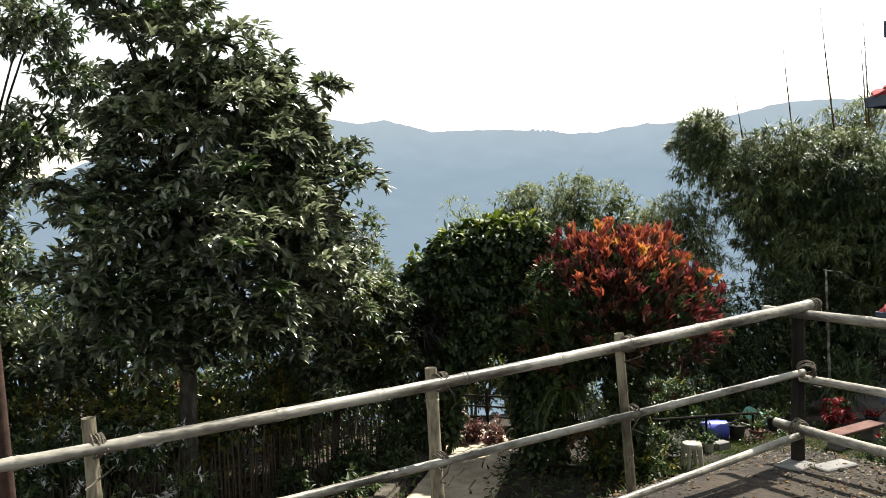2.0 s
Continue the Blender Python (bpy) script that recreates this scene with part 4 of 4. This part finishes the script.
POTS = [(12.1, 10.75, 0.13, 0.2, "tuft"), (12.5, 10.9, 0.16, 0.3, "bush"), (13.05, 10.45, 0.17, 0.3, "sparse"), (13.45, 10.3, 0.15, 0.16, "tuft"), (13.75, 10.45, 0.12, 0.2, "bush"), (14.15, 10.4, 0.17, 0.3, "tuft"), (14.65, 10.25, 0.18, 0.32, "bush"),
        (12.0, 10.35, 0.1, 0.16, "tuft"), (11.75, 10.5, 0.12, 0.2, "sparse"), (15.6, 10.0, 0.16, 0.26, "bush"), (16.0, 9.5, 0.14, 0.2, "tuft"), (16.5, 9.3, 0.14, 0.2, "bush"), (16.9, 9.0, 0.15, 0.22, "tuft"), (11.0, 10.35, 0.13, 0.22, "bush"), (10.85, 10.05, 0.12, 0.2, "sparse")]
for k, (x, y, r, h, kind) in enumerate(POTS):
    red = k in (10,)
    size = {"tuft": 0.28, "bush": 0.3, "sparse": 0.22}[kind]
    words = {"tuft": "black plastic pot with a tuft of strap leaves", "bush": "black plastic pot with a small leafy green plant", "sparse": "black plastic pot with a sparse seedling"}[kind]
    pot(x, y, r, h, M_PLASTIC_BLACK if k not in (3,) else M_BENCH, (words, kind, M_CRIMSON if red else (M_SHRUB_LEAF if k % 2 else M_VINE_LEAF), size), k)
drum = thing("plastic_drum", "blue plastic drum lying on its side among the pots", "drum", at=(12.75, 10.7, -3.2))
q = np.array([0.86, -0.5, 0])
c = np.array([12.72, 10.72, -3.02])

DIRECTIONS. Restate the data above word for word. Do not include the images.

FULL RESPONSE.
2.0 s
Continue the Blender Python (bpy) script that recreates this scene with part 4 of 4. This part finishes the script.
POTS = [(12.1, 10.75, 0.13, 0.2, "tuft"), (12.5, 10.9, 0.16, 0.3, "bush"), (13.05, 10.45, 0.17, 0.3, "sparse"), (13.45, 10.3, 0.15, 0.16, "tuft"), (13.75, 10.45, 0.12, 0.2, "bush"), (14.15, 10.4, 0.17, 0.3, "tuft"), (14.65, 10.25, 0.18, 0.32, "bush"),
        (12.0, 10.35, 0.1, 0.16, "tuft"), (11.75, 10.5, 0.12, 0.2, "sparse"), (15.6, 10.0, 0.16, 0.26, "bush"), (16.0, 9.5, 0.14, 0.2, "tuft"), (16.5, 9.3, 0.14, 0.2, "bush"), (16.9, 9.0, 0.15, 0.22, "tuft"), (11.0, 10.35, 0.13, 0.22, "bush"), (10.85, 10.05, 0.12, 0.2, "sparse")]
for k, (x, y, r, h, kind) in enumerate(POTS):
    red = k in (10,)
    size = {"tuft": 0.28, "bush": 0.3, "sparse": 0.22}[kind]
    words = {"tuft": "black plastic pot with a tuft of strap leaves", "bush": "black plastic pot with a small leafy green plant", "sparse": "black plastic pot with a sparse seedling"}[kind]
    pot(x, y, r, h, M_PLASTIC_BLACK if k not in (3,) else M_BENCH, (words, kind, M_CRIMSON if red else (M_SHRUB_LEAF if k % 2 else M_VINE_LEAF), size), k)
drum = thing("plastic_drum", "blue plastic drum lying on its side among the pots", "drum", at=(12.75, 10.7, -3.2))
q = np.array([0.86, -0.5, 0])
c = np.array([12.72, 10.72, -3.02])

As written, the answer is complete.